Miqi didn’t bother to ask why, directing her people to start firing with a flash of feathers, the air filling with a barrage of plasma. There was a flutter as Bluejay extended his gossamer wings, their protective covers opening up, the powerful muscles beneath them flexing as he prepared to take flight. They became a blur, the buzzing sound filling Xipa’s helmet, her feet leaving the floor. He lifted her up into the air, the straps of her pack digging into her shoulders, Xipa swinging as he began to accelerate. She felt like she should have been afraid, but she trusted Bluejay implicitly, and her people had never been shy of heights.
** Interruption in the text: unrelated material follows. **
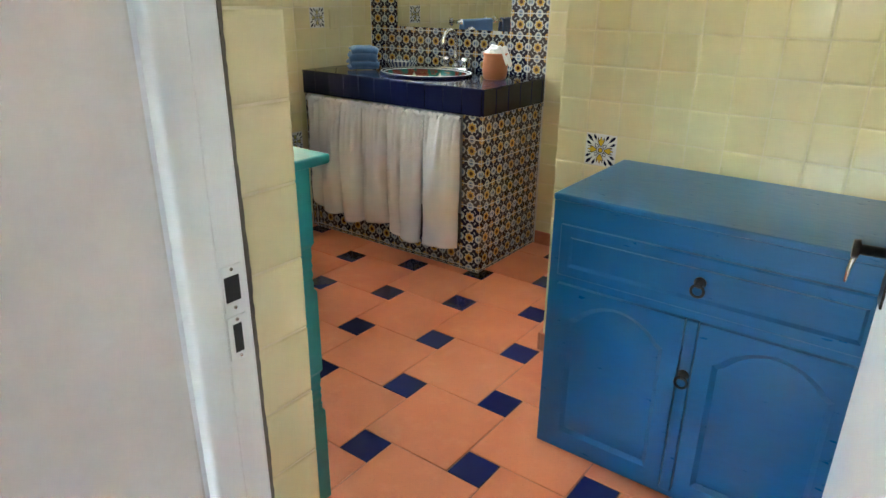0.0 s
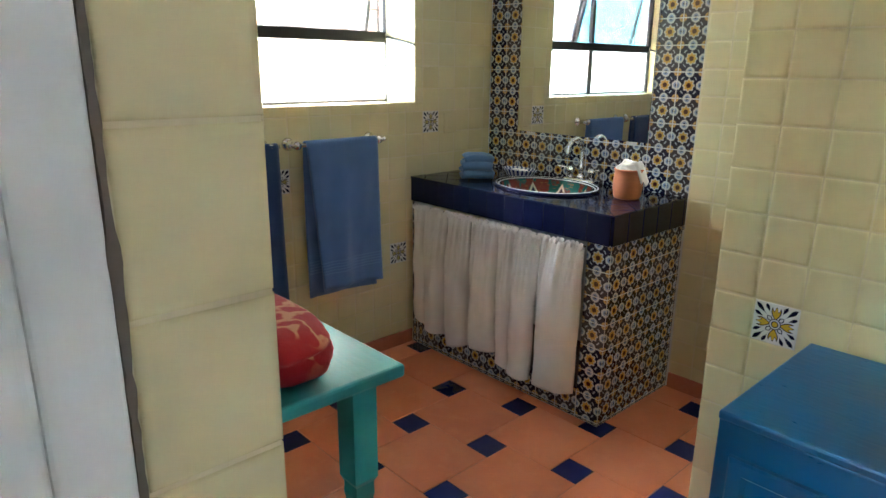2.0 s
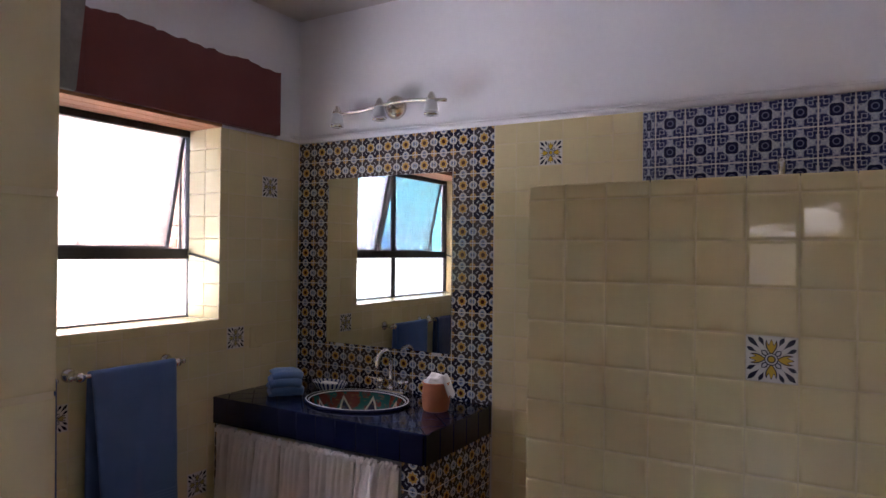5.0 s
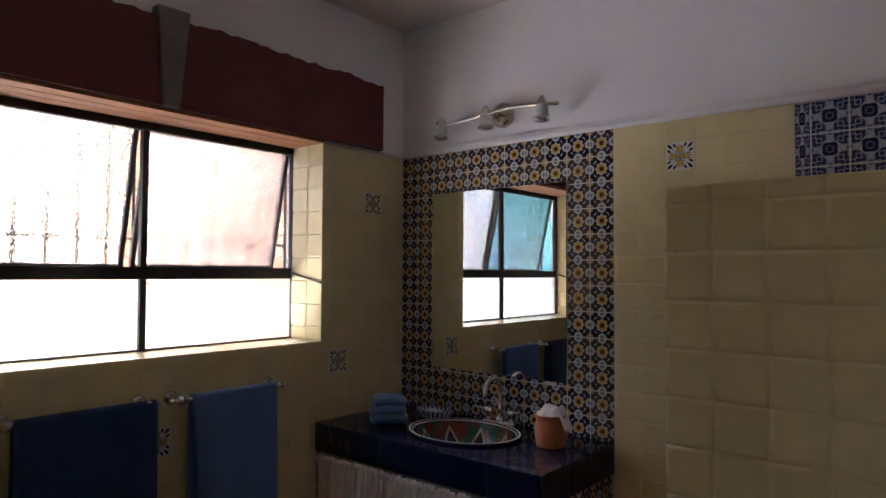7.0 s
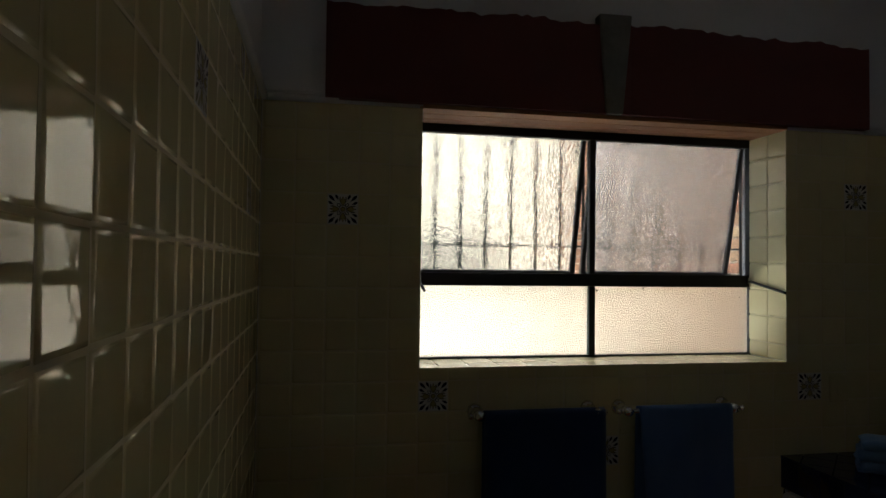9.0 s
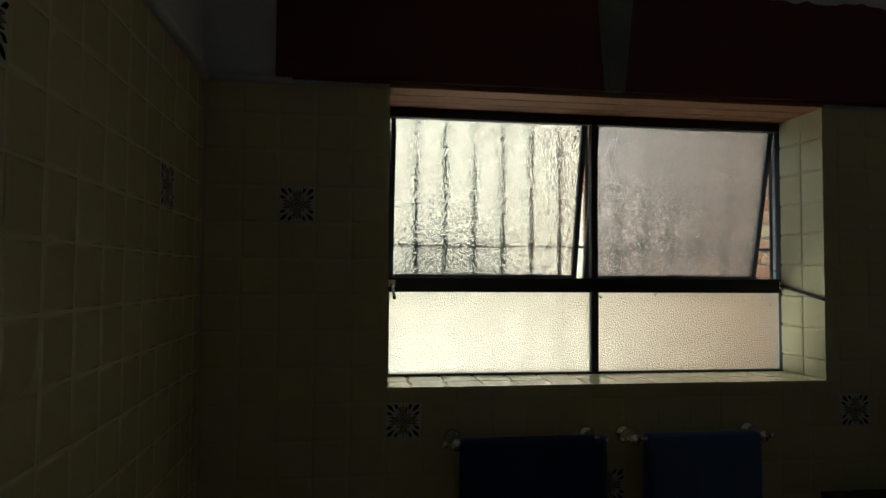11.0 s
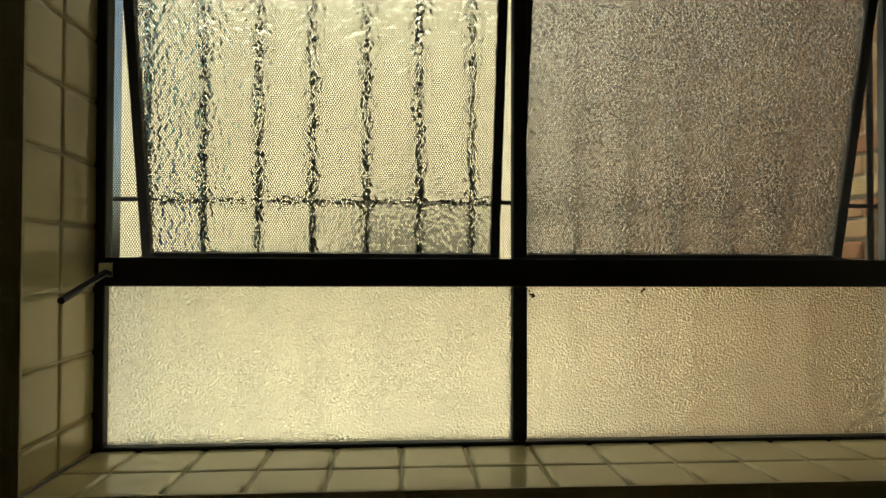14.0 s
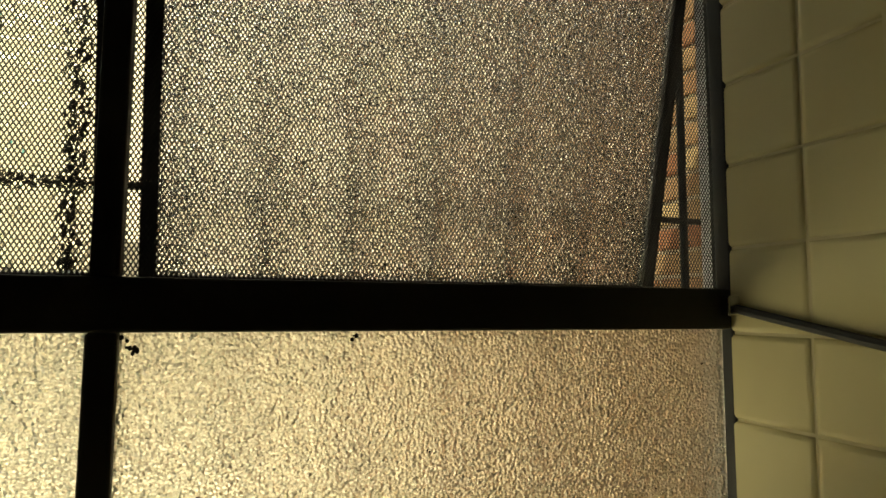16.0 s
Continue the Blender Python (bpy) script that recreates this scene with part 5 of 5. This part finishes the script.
def rail(y0, y1):
    th = thing("towel_rail", (0.0, (y0 + y1) / 2, BZ), "chrome towel rail on the tiled wall below the window", "towel rail", "towel rails")
    part("bar", tube([(BX, y0 - 0.03, BZ), (BX, y1 + 0.03, BZ)], 0.008, 12), M_CHROME, th, "", True)
    for y in (y0, y1):
        part("bracket", lathe([(0.027, 0.001), (0.027, 0.006), (0.02, 0.012), (0.012, 0.02), (0.011, 0.055), (0.017, 0.064), (0.019, 0.076), (0.015, 0.09), (0.0, 0.095)], (0, y, BZ), 20, "x"), M_CHROME, th, "", True)
    for y in (y0 - 0.032, y1 + 0.032):
        part("knob", lathe([(0.0, -0.01), (0.009, -0.007), (0.012, 0.0), (0.009, 0.007), (0.0, 0.01)], (BX, y, BZ), 14, "y"), M_CHROME, th, "", True)
    return th


rail(-1.725, -1.315)
rail(-1.198, -0.79)


def hung_towel(name, y0, y1, front, back, mat, seed, label, slip=0.0):
    path = [(BX - 0.018 - 0.006 * math.sin(k / 9 * 3), back + (BZ - back) * k / 9) for k in range(9)]
    path += [(BX + 0.018 * math.cos(a), BZ + 0.018 * math.sin(a)) for a in (math.pi * (1 - k / 6) for k in range(7))]
    path += [(BX + 0.018 + 0.016 * (k / 16) ** 0.7, BZ + (front - BZ) * k / 16) for k in range(1, 17)]
    r = random.Random(seed)
    ph = [r.uniform(0, 6.28) for _ in range(4)]

    def f(u, v):
        k = u * (len(path) - 1)
        i = min(int(k), len(path) - 2)
        x, z = [path[i][c] + (path[i + 1][c] - path[i][c]) * (k - i) for c in (0, 1)]
        down = max(0.0, (BZ - z) / (BZ - front))
        x += (0.009 * math.sin(v * 7 + ph[0]) + 0.004 * math.sin(v * 17 + ph[1] + 3 * down) + 0.012 * noise.noise(Vector((v * 3.2, down * 2.4, seed * 3.3)))
              + 0.005 * noise.noise(Vector((v * 9 + down * 3, down * 5, seed * 1.7)))) * (0.25 + 0.75 * down) * (1 if u > 0.4 else 0.4)
        y = y0 + (y1 - y0) * v + (slip * down * (1 - v) if u > 0.5 else 0.0)
        return Vector((max(x, 0.012), y, z + 0.006 * math.sin(v * 4 + ph[2]) * down))

    return tagged(link(name, sheet(f, 62, 26, 0.007), mat, True), label, "towel", "towels on the rails")


hung_towel("hanging_towel", -1.712, -1.288, 0.30, 0.34, M_TOWELDK, 1, "dark navy terry towel hung over the rail")
hung_towel("hanging_towel", -1.16, -0.805, 0.43, 0.395, M_TOWEL, 2, "mid-blue terry towel with ribbed band hung over the rail", 0.045)

# small white switch plate
sw = thing("switch_plate", (0.0, -0.29, 1.105), "small cream switch plate on the tiles", "switch")
part("plate", box(0.0005, 0.008, -0.33, -0.25, 1.055, 1.155, bevel=0.003), M_YELLOW, sw)
part("rocker", box(0.0085, 0.012, -0.302, -0.278, 1.08, 1.13, bevel=0.002), M_YELLOW, sw)

# shower pipe over the low wall
shower = thing("shower_pipe", (2.262, -0.02, 1.7), "dull nickel shower pipe on the tiled wall", "shower pipe")
part("pipe", tube([(2.262, -0.002, 1.70), (2.262, -0.045, 1.715), (2.262, -0.082, 1.75), (2.262, -0.095, 1.80), (2.262, -0.096, 1.842), (2.262, -0.096, 1.852), (2.262, -0.096, 1.857)], [0.011, 0.011, 0.011, 0.012, 0.0125, 0.010, 0.004], 14), M_NICKEL, shower, "", True)
part("flange", lathe([(0.03, 0.0), (0.028, -0.008), (0.012, -0.012), (0.0, -0.012)], (2.262, 0.0, 1.70), 20, "y"), M_NICKEL, shower, "", True)

# ---- blue cabinet ----
CX0, CXR, CYF, CYB, CH = 1.962, 2.742, -1.44, -0.984, 0.772
cab = thing("cabinet", (2.35, -1.2, 0), "blue-painted wooden cabinet, one drawer above two arched doors", "cabinet")
part("top", box(CX0 - 0.002, CXR + 0.002, CYF - 0.004, CYB, CH - 0.018, CH, bevel=0.005), M_BLUE, cab)
part("body", box(CX0, CXR, CYF + 0.0, CYB, 0.0, CH - 0.0185, bevel=0.003), M_BLUE, cab)


def framed(name, x0, x1, z0, z1, parent, rail_w=0.028):
    """A raised board with a sunk field, all in one piece."""
    bm = bmesh.new()
    lv = [(0.0, 0.0), (0.0, 0.011), (0.004, 0.014), (rail_w, 0.014), (rail_w + 0.007, 0.006), (rail_w + 0.02, 0.006)]
    rings = [[bm.verts.new((x, CYF - 0.001 - h, z)) for x, z in ((x0 + d, z0 + d), (x1 - d, z0 + d), (x1 - d, z1 - d), (x0 + d, z1 - d))] for d, h in lv]
    for a, b in zip(rings, rings[1:]):
        for k in range(4):
            bm.faces.new((a[k], a[(k + 1) % 4], b[(k + 1) % 4], b[k]))
    bm.faces.new(rings[-1])
    bmesh.ops.recalc_face_normals(bm, faces=bm.faces)
    return part(name, bm, M_BLUE, parent)


def arched(name, x0, x1, z0, z1, parent):
    """A door with a field sunk under an arch with shoulders."""
    bm = bmesh.new()
    fx0, fx1, fz0, spring, crown_z = x0 + 0.042, x1 - 0.042, z0 + 0.038, z1 - 0.095, z1 - 0.028
    n = 20

    def outline(d, y):
        pts = [(fx0 + d, fz0 + d), (fx1 - d, fz0 + d), (fx1 - d, spring - d)]
        for i in range(n + 1):
            u = i / n
            x = (fx1 - d - 0.018) + ((fx0 + d + 0.018) - (fx1 - d - 0.018)) * u
            pts.append((x, spring - d + 0.012 + (crown_z - spring - 0.012) * math.sin(math.pi * u) ** 0.75))
        pts.append((fx0 + d, spring - d))
        return [bm.verts.new((x, y, z)) for x, z in pts]

    yb = CYF - 0.001
    r0, r1, r2 = outline(0, yb - 0.014), outline(0.012, yb - 0.005), outline(0.05, yb - 0.008)
    m = len(r0)
    for a, b in ((r0, r1), (r1, r2)):
        for k in range(m):
            bm.faces.new((a[k], a[(k + 1) % m], b[(k + 1) % m], b[k]))
    bm.faces.new(r2)
    o = [[bm.verts.new((x, y, z)) for x, z in ((x0, z0), (x1, z0), (x1, z1), (x0, z1))] for y in (yb, yb - 0.014)]
    for k in range(4):
        bm.faces.new((o[0][k], o[0][(k + 1) % 4], o[1][(k + 1) % 4], o[1][k]))
    f = o[1]
    bm.faces.new((f[0], f[1], r0[1], r0[0])), bm.faces.new((f[1], f[2], *[r0[k] for k in range(3, 2, -1)], r0[2], r0[1]))
    bm.faces.new((f[3], f[0], r0[0], r0[m - 1], r0[m - 2]))
    top = r0[3:m - 1]
    bm.faces.new((f[2], f[3], *top[::-1]))
    bmesh.ops.recalc_face_normals(bm, faces=bm.faces)
    return part(name, bm, M_BLUE, parent)


def ring_pull(x, z, parent):
    k = part("pull", lathe([(0.014, 0.0), (0.014, -0.004), (0.009, -0.008), (0.009, -0.016), (0.0, -0.019)], (x, CYF - 0.013, z), 18, "y"), M_DARKMETAL, parent, "dark brass ring pull", True)
    loop = arc((x, CYF - 0.03, z - 0.016), 0.0145, 0, 360, 20)
    part("ring", tube(loop, 0.0035, 8, cap=False), M_DARKMETAL, k, "", True)


drawer = framed("drawer", 1.992, 2.712, 0.555, 0.695, cab)
ring_pull(2.354, 0.632, drawer)
d1 = arched("door", 1.995, 2.335, 0.035, 0.53, cab)
d2 = arched("door", 2.37, 2.71, 0.035, 0.53, cab)
part("centre_stile", box(2.338, 2.367, CYF - 0.017, CYF - 0.0005, 0.03, 0.532, bevel=0.003), M_BLUE, cab)
ring_pull(2.352, 0.385, d1)

# ---- teal console table with a rolled red towel ----
table = thing("console_table", (1.25, -2.18, 0), "teal-painted wooden console table with a lower shelf", "table")
TX0, TX1, TY0, TY1, TZ = 0.80, 1.684, -2.405, -1.955, 0.927
part("tabletop", box(TX0, TX1, TY0, TY1, TZ - 0.022, TZ, bevel=0.005), M_TEAL, table)
for b in ((TX0 + 0.09, TX1 - 0.09, TY1 - 0.06, TY1 - 0.04), (TX0 + 0.09, TX1 - 0.09, TY0 + 0.04, TY0 + 0.06)):
    part("apron", box(*b, TZ - 0.07, TZ - 0.0225), M_TEAL, table)
for z in (0.512, 0.225):
    part("shelf", box(TX0 + 0.05, TX1 - 0.05, TY0 + 0.035, TY1 - 0.05, z - 0.02, z, bevel=0.003), M_TEAL, table)
    part("shelf_rail", box(TX1 - 0.074, TX1 - 0.052, TY0 + 0.07, TY1 - 0.075, z - 0.062, z - 0.021, bevel=0.002), M_TEAL, table)


def square_leg(x, y):
    s = 0.0225
    bm = bmesh.new()
    turned = lambda z: [(s, z), (s * 0.78, z + 0.01), (s * 0.78, z + 0.02)] + [(s * (0.72 if k % 2 else 0.8), z + 0.022 + k * 0.011) for k in range(7)] + [(s * 0.78, z + 0.10), (s * 0.78, z + 0.11), (s, z + 0.12)]
    prof = [(s, 0.0)] + turned(0.27) + [(s, 0.60), (s * 0.78, 0.61), (s * 0.78, 0.62)] + [(s * (0.72 if k % 2 else 0.8), 0.622 + k * 0.011) for k in range(7)] + [(s * 0.78, 0.70), (s * 0.78, 0.71), (s, 0.72), (s, TZ - 0.0225)]
    rings = [[bm.verts.new((x + sx * r, y + sy * r, z)) for sx, sy in ((-1, -1), (1, -1), (1, 1), (-1, 1))] for r, z in prof]
    for a, b in zip(rings, rings[1:]):
        for k in range(4):
            bm.faces.new((a[k], a[(k + 1) % 4], b[(k + 1) % 4], b[k]))
    bm.faces.new(rings[0][::-1]), bm.faces.new(rings[-1])
    part("leg", bm, M_TEAL, table)


for x in (TX0 + 0.06, TX1 - 0.062):
    for y in (TY0 + 0.045, TY1 - 0.05):
        square_leg(x, y)


def red_bundle():
    """A towel folded and rolled into a loaf, with its turns showing as creases."""
    bm = bmesh.new()
    bmesh.ops.create_icosphere(bm, subdivisions=5, radius=1.0)
    for v in bm.verts:
        d = v.co.copy()
        q = [math.copysign(abs(c) ** 0.72, c) for c in d]
        k = 1 + 0.05 * noise.noise(d * 2.3 + Vector((1, 7, 2))) + 0.012 * noise.noise(d * 9)
        k -= 0.085 * math.exp(-((q[2] - 0.12 - 0.16 * q[1]) / 0.075) ** 2) * min(1.0, 1.25 - q[2]) * (0.3 + 0.7 * abs(q[0]))
        v.co = Vector((1.515 + 0.165 * q[0] * k, -2.12 + 0.076 * q[1] * k, TZ + max(0.0008, 0.047 + 0.048 * q[2] * k)))
    return bm


tagged(link("rolled_towel", red_bundle(), M_RED, True), "rolled red terry towel with cream pattern on the table", "towel")

lay_tiles()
From this vantage point, she had a bird’s-eye view of the Bugs as they exchanged plasma fire with the scouts. A couple of them raised their rifles towards her, but she reacted quickly, firing down between her legs with her XMR to force them to scatter. She could barely hold the weapon straight, the recoil making it jump in her hands with nothing to brace it against, but it had the desired effect all the same. They sailed over the office, Bluejay flying them through the already broken window like a missile, Xipa crunching broken glass underfoot as he deposited her on the carpeted floor. He set down behind her, his wings folding back beneath their casings as he drew his handgun.

They found themselves in what had once been a lavish lounge that overlooked the office beyond. This was probably where the executives and higher-ups in the company would have come to unwind and hold meetings. The tables here were made from polished stone rather than spartan metal and polymer, and the chairs were more like those one might find in a lounge, covered in plush padding that had succumbed to mold. There were potted plants in the corners of the room, as well as a couple of vending machines that would have dispensed drinks and snacks, too dirty now to make out what was inside them. The only battle damage in here had come from Bugs firing into the room from outside, leaving the ceiling and the far wall burned in places.

A cry of alarm echoed from an open door to their left, Xipa and Bluejay hurrying out into a narrow corridor in search of its source. At the end of a short, carpeted hallway was another door, and the trio of Drones that Xipa had seen climbing the waterfall were trying to break through it. One of them fired a plasma rifle at the obstacle, but the metal absorbed the heat of the bolt, the creature lashing out with a kick in an attempt to break it down. When that didn’t work, it scrambled to push its fingers into the groove between the door and the wall, trying to pull the sliding panel back.

They soon noticed the newcomers, turning to face them. Bluejay raised his XMH, but Xipa pulled him back into the conference room before he could fire, the pair narrowly avoiding a hail of plasma.

“Your slugs will go straight through that door!” she protested. “That’s got to be where the survivors are hiding!”

“Even if I turn down the voltage?” he asked.

“I don’t know what that door is made of or how thick it is!” Xipa replied. “We can’t risk it!”

“Okay, okay,” he conceded. “Idea – give me your sidearm.”

“What, why?”

“Just trust me!”

She did as he asked, handing him her XMH. Bluejay held one in his upper pair and the second in his lower, putting his back to the wall beside the open door that led into the little room, readying himself. Xipa began to ask what his plan was, but he shushed her, going quiet as he concentrated on something. Suddenly, he spun around, unloading both handguns into the wall. Dust sprayed as the slugs punched through the thin material, the sound of gunfire dampened by Xipa’s helmet. Bluejay moved closer to the door, then leaned out, letting off a couple more shots that were angled down towards the floor.

“Clear!” he announced, tossing Xipa’s handgun back to her. “Here. Mine’s empty.”

She followed him out into the hallway, seeing a pile of dead Bugs, their ichor splattered on the far wall. The holes where the slugs had passed through were still smoking.